Industry super versus self-managed – what research says


Choosing between an industry super fund and a self-managed super fund? This information will help.

  • Finance
  • Read Time: 3 mins

Key Points


  • SMSF Association says research shows self-managed super fund (SMSF) performance matches industry super fund performance at $200k balance not $500k as advised by the super regulator.
  • The research results suggest a more appropriate threshold is $200k.
  • Research exposes different calculations in measuring super performance by regulators.

Historically, comparisons between self-managed super funds (SMSFs) and industry/retail super funds have been difficult to make, due to the different performance measures and methods used to calculate the data.

In their guidance to licensees and advisers, the Australian Securities and Investments Commission (ASIC) states that “on average, SMSFs with balances below $500,000 have lower returns after expenses and tax than funds regulated by APRA” (i.e. industry and retail funds).

However, new research commissioned by the SMSF Association casts doubt on that.

In a report from the University of Adelaide’s International Centre for Financial Services, Understanding self-managed super fund performancedata was provided by BGL Corporate Solutions and Class Limited from over 318,000 SMSFs between 1 July 2016 and 30 June 2019, to identify the minimum amount of capital required for an SMSF to achieve comparable investment returns with much larger funds.

When coupled with research by the actuarial firm Rice Warner in late 2020 – which found SMSFs with balances of $200,000 or more were cost effective compared with industry and retail superannuation funds – it suggests competitiveness of SMSFs with balances of $200,000 or more compared with larger funds.

Association CEO John Maroney says: “The research data revealed no material differences in performance patterns for SMSFs between $200,000 and $500,000, so the notion that smaller SMSFs in this range deliver materially lower investment returns, on average, than larger SMSFs in this range, is not supported by the research results.”

“The research results suggest a more appropriate threshold is $200,000”, Mr Maroney says, summarising the research finding that once this threshold is reached, the fund achieves comparable investment returns with APRA regulated funds.

The research also found that, when compared to the rate of return (ROR) performance measure used by APRA to calculate investment returns for APRA regulated superannuation funds, the ATO’s calculation of SMSF returns produces lower estimates of investment returns all else being equal.

“The research study overcomes this by using SMSF financial statement data to calculate an annual ROR for each fund in the data sample”, he says.

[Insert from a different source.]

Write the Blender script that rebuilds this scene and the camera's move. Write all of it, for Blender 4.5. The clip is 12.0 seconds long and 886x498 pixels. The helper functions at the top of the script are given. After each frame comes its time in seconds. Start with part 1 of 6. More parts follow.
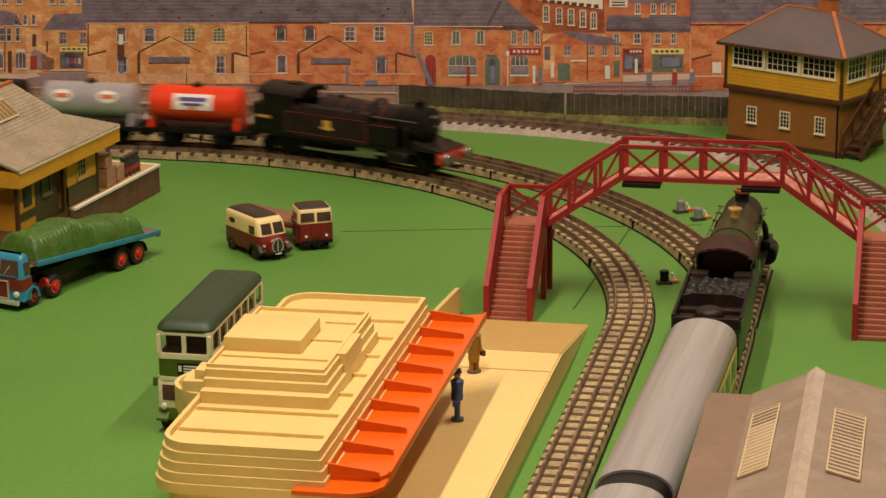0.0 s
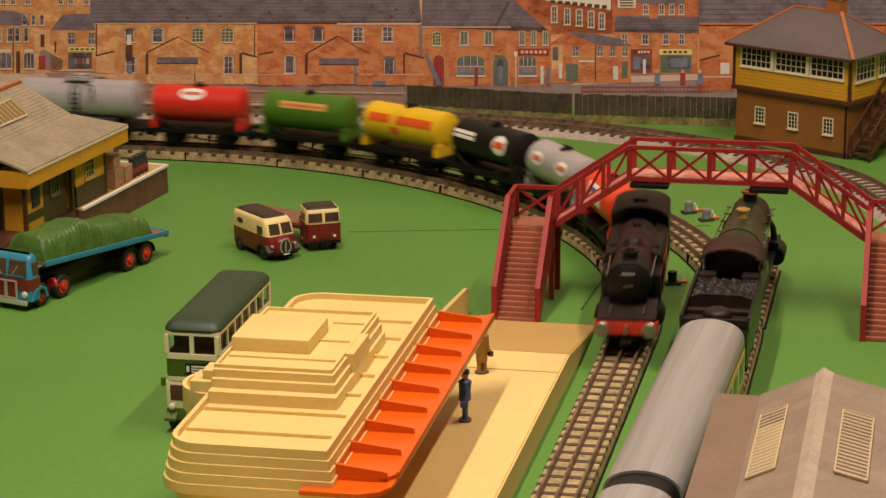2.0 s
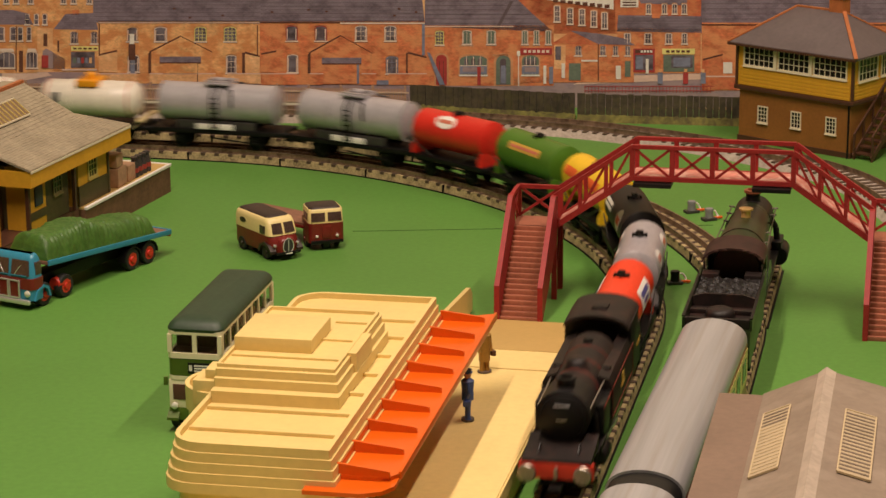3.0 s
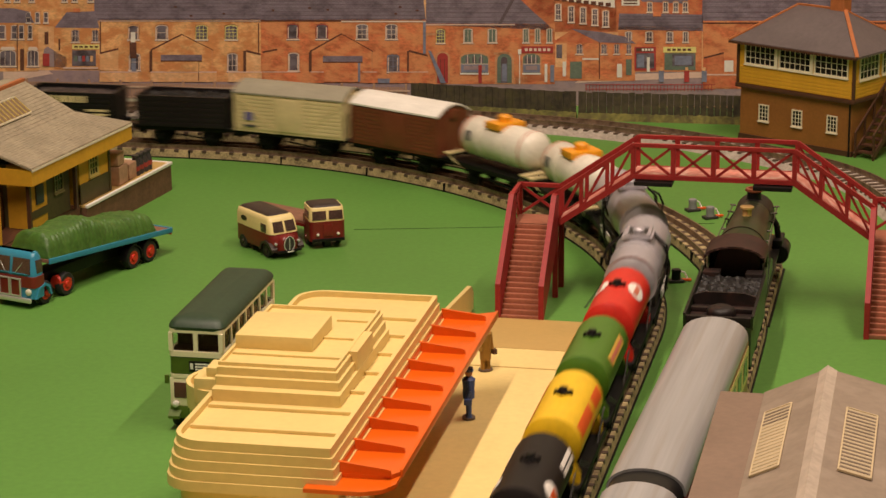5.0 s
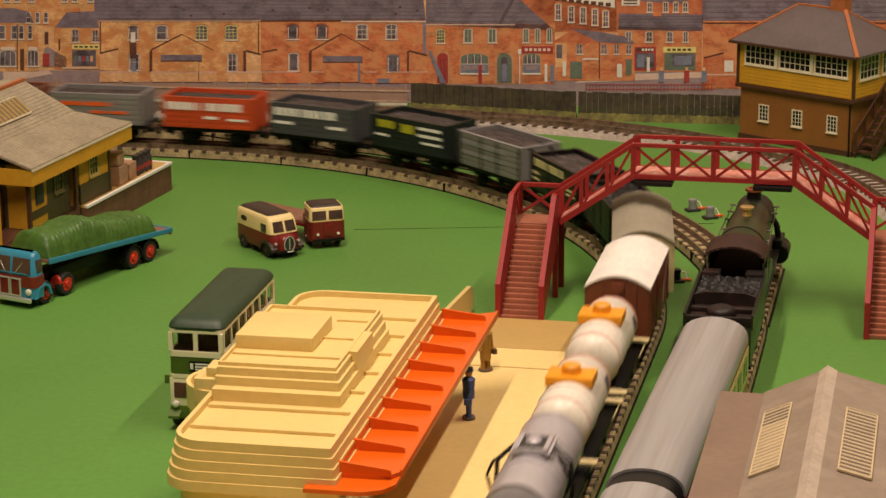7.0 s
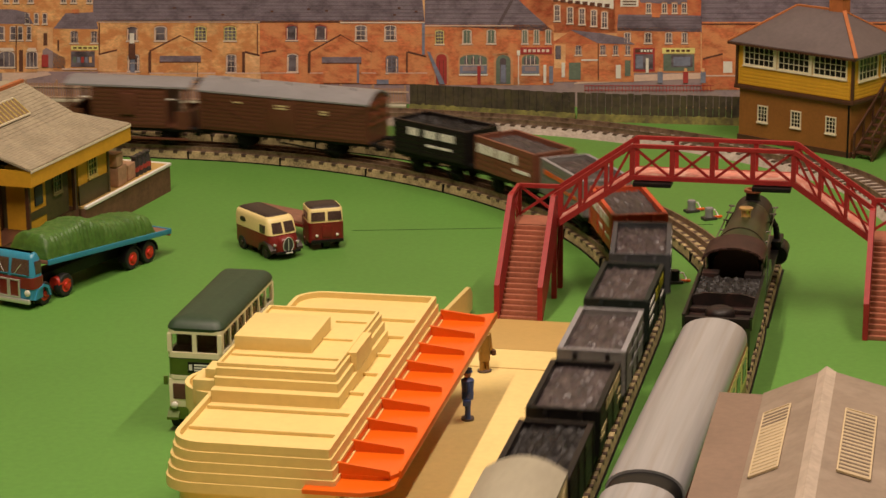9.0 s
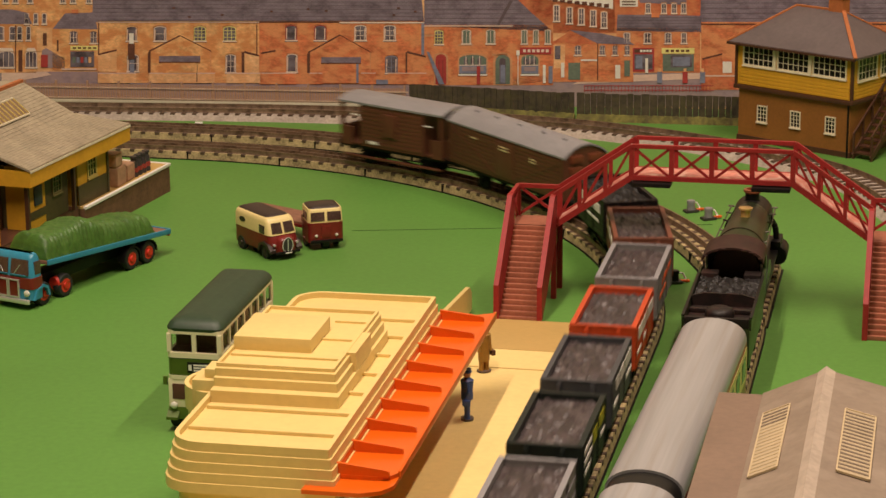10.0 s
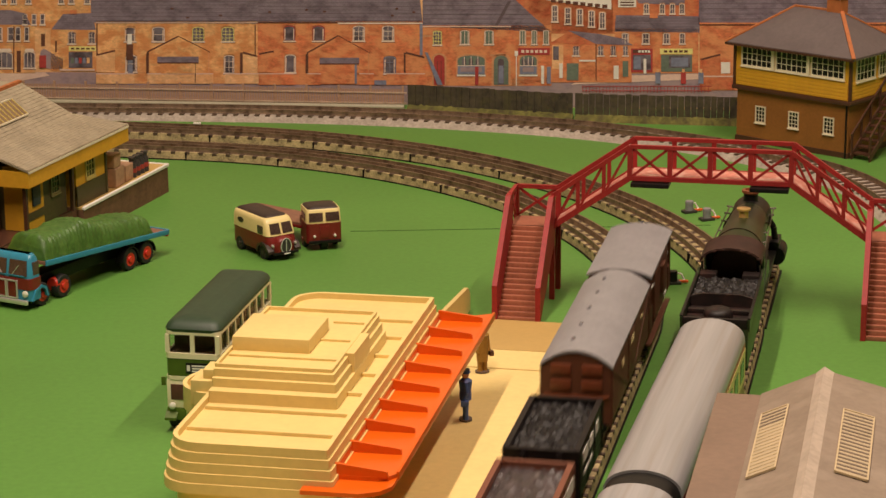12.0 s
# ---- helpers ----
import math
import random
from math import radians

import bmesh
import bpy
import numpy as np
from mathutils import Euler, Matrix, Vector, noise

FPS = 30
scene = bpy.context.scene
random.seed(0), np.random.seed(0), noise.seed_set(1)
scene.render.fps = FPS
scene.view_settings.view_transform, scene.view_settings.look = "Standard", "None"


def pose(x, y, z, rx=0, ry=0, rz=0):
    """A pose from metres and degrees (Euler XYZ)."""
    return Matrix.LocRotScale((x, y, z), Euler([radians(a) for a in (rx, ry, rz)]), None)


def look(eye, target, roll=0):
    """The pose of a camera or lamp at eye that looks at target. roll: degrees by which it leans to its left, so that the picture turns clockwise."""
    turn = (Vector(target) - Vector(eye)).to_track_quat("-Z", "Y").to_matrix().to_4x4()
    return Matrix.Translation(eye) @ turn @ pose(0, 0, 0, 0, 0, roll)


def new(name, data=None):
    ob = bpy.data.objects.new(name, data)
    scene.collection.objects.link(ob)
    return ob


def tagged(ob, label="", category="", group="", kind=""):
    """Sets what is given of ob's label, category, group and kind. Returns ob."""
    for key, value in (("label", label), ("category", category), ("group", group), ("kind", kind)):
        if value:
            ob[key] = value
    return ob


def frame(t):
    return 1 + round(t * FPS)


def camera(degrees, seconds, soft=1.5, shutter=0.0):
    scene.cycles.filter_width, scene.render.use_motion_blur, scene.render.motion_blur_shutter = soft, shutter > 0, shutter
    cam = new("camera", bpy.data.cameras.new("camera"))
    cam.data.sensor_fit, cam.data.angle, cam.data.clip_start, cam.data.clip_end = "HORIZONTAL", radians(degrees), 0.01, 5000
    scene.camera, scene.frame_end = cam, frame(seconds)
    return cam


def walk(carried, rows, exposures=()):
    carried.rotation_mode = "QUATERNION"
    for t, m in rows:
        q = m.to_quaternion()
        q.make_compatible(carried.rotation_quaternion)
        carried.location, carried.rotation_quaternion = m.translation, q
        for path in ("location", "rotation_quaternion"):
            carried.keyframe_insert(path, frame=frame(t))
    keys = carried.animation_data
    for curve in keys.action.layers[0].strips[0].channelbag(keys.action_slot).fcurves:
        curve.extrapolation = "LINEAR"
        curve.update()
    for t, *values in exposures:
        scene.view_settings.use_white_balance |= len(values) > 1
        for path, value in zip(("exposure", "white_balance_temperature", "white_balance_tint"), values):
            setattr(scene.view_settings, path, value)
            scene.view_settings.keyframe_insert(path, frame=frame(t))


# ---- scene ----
# ---- camera and its walk ----
cam = camera(20.894, 12.0, soft=1.5, shutter=0.9)
EYE = (0.0, 0.0, 0.4055)
TILT, LEAN, FOCAL = 15.487, -0.49, 4252.0


def view(dx, dy):
    """The camera's pose, turned by a small drift of the tripod head."""
    pan, tip = math.atan(dx / FOCAL), math.radians(TILT) - math.atan(dy / FOCAL)
    way = Vector((-math.sin(pan) * math.cos(tip), math.cos(pan) * math.cos(tip), -math.sin(tip)))
    return look(EYE, Vector(EYE) + way, LEAN)


walk(cam, [(t, view(dx, dy)) for t, dx, dy in (
    (0.0, -15.5, 0.0), (0.5, -11, 0), (1.0, -10, 0), (1.5, -6, 1), (2.0, -1, 1), (2.5, 2, 0.8), (3.0, 4, 0), (4.0, 5.5, -1.5),
    (5.0, 6, -3), (5.5, 6.5, -3.5), (6.0, 7, -4), (6.5, 6, -4), (7.0, 6, -3), (8.0, 5, -2), (9.0, 4, -1.2), (9.5, 3, -0.8),
    (10.0, 3, -1), (10.5, 1.5, -1), (11.0, 1.5, 0), (11.5, 0, 0), (12.0, 0, 0))], exposures=((0.0, 0.0), (7.0, 0.0), (9.5, 0.05), (12.0, 0.08)))

# ---- light: ceiling tubes of a closed room ----
world = bpy.data.worlds.new("room_air")
world.use_nodes = True
world.node_tree.nodes["Background"].inputs[0].default_value = (1.0, 0.86, 0.68, 1)
world.node_tree.nodes["Background"].inputs[1].default_value = 0.045
scene.world = world


def tube_light(name, x, y, z, long, wide, watts, turn, tint):
    data = bpy.data.lights.new(name, "AREA")
    data.shape, data.size, data.size_y, data.energy, data.color = "RECTANGLE", long, wide, watts, tint
    ob = new(name, data)
    ob.matrix_world = pose(x, y, z, 0, 0, turn)


tube_light("ceiling_tube", -0.24, 0.66, 1.46, 1.2, 0.04, 24.5, 78, (1.0, 0.785, 0.64))
tube_light("ceiling_tube", 0.55, 1.05, 1.46, 1.2, 0.04, 16.5, 78, (1.0, 0.785, 0.64))
# ---- builders: all lengths in millimetres ----
MM = 0.001


def at(x, y, z=0.0, turn=0.0):
    return pose(x * MM, y * MM, z * MM, 0, 0, turn)


def finish(bm, name, angle=38):
    bmesh.ops.recalc_face_normals(bm, faces=bm.faces[:])
    for f in bm.faces:
        f.smooth = True
    for e in bm.edges:
        if len(e.link_faces) != 2 or e.calc_face_angle(0) > radians(angle):
            e.smooth = False
    bmesh.ops.scale(bm, vec=(MM, MM, MM), verts=bm.verts[:])
    me = bpy.data.meshes.new(name)
    bm.to_mesh(me)
    bm.free()
    return me


def part(name, bm, material, parent=None, label="", m=None):
    """One mesh object under a thing or a part."""
    me = bm if isinstance(bm, bpy.types.Mesh) else finish(bm, name)
    if material and not me.materials:
        me.materials.append(material)
    ob = new(name, me)
    if parent:
        ob.parent = parent
    if m is not None:
        ob.matrix_basis = m
    if label:
        ob["label"] = label
    return ob


def thing(name, m, label, category, group="", kind=""):
    ob = new(name)
    ob.empty_display_size = 0.01
    ob.matrix_basis = m
    return tagged(ob, label, category, group, kind)


def single(name, bm, material, m, label, category, group="", kind=""):
    ob = part(name, bm, material, None, "", m)
    return tagged(ob, label, category, group, kind)


def B():
    return bmesh.new()


def box(bm, x0, x1, y0, y1, z0, z1, b=0.0, taper=0.0):
    vs = [bm.verts.new((x, y, z)) for z in (z0, z1) for x, y in ((x0, y0), (x1, y0), (x1, y1), (x0, y1))]
    for q in ((3, 2, 1, 0), (4, 5, 6, 7), (0, 1, 5, 4), (1, 2, 6, 5), (2, 3, 7, 6), (3, 0, 4, 7)):
        bm.faces.new([vs[i] for i in q])
    if taper:
        cx, cy = (x0 + x1) / 2, (y0 + y1) / 2
        for v in vs[4:]:
            v.co.x += taper * (1 if v.co.x < cx else -1)
            v.co.y += taper * (1 if v.co.y < cy else -1)
    if b:
        es = {e for v in vs for e in v.link_edges}
        bmesh.ops.bevel(bm, geom=list(es), offset=b, segments=2, affect="EDGES", profile=0.6)
    return bm


def ring(bm, pts):
    return [bm.verts.new(p) for p in pts]


def loft(bm, rings, cap=True):
    rs = [ring(bm, r) for r in rings]
    n = len(rs[0])
    for a, b in zip(rs, rs[1:]):
        for i in range(n):
            bm.faces.new((a[i], a[(i + 1) % n], b[(i + 1) % n], b[i]))
    if cap:
        bm.faces.new(rs[0][::-1])
        bm.faces.new(rs[-1])
    return bm


def prism(bm, pts, axis, a, b):
    def put(p, k):
        return {"x": (k, p[0], p[1]), "y": (p[0], k, p[1]), "z": (p[0], p[1], k)}[axis]
    return loft(bm, [[put(p, a) for p in pts], [put(p, b) for p in pts]])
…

The Association says the research is a very significant development for the SMSF sector as it not only casts new light on the performance of SMSFs compared with APRA regulated funds, but it also illustrates why the ATO’s published SMSF investment returns should not be used to compare the performance of the SMSF sector with other sectors.

Commenting on the research, Professor Ralf Zurbruegg from the University of Adelaide says the way in which the ATO calculates SMSF performance is different to how APRA calculates performance of APRA regulated funds.

“When we account for the differences in how the performance of these funds is calculated, neither APRA regulated superannuation funds nor SMSFs with balances above $200,000 consistently under or out-perform each other”, Professor Zurbruegg says.

The study observed the financial performance of more than 318,000 SMSFs (representing over 50% of the entire SMSF population) and almost 500,000 unique performance observations.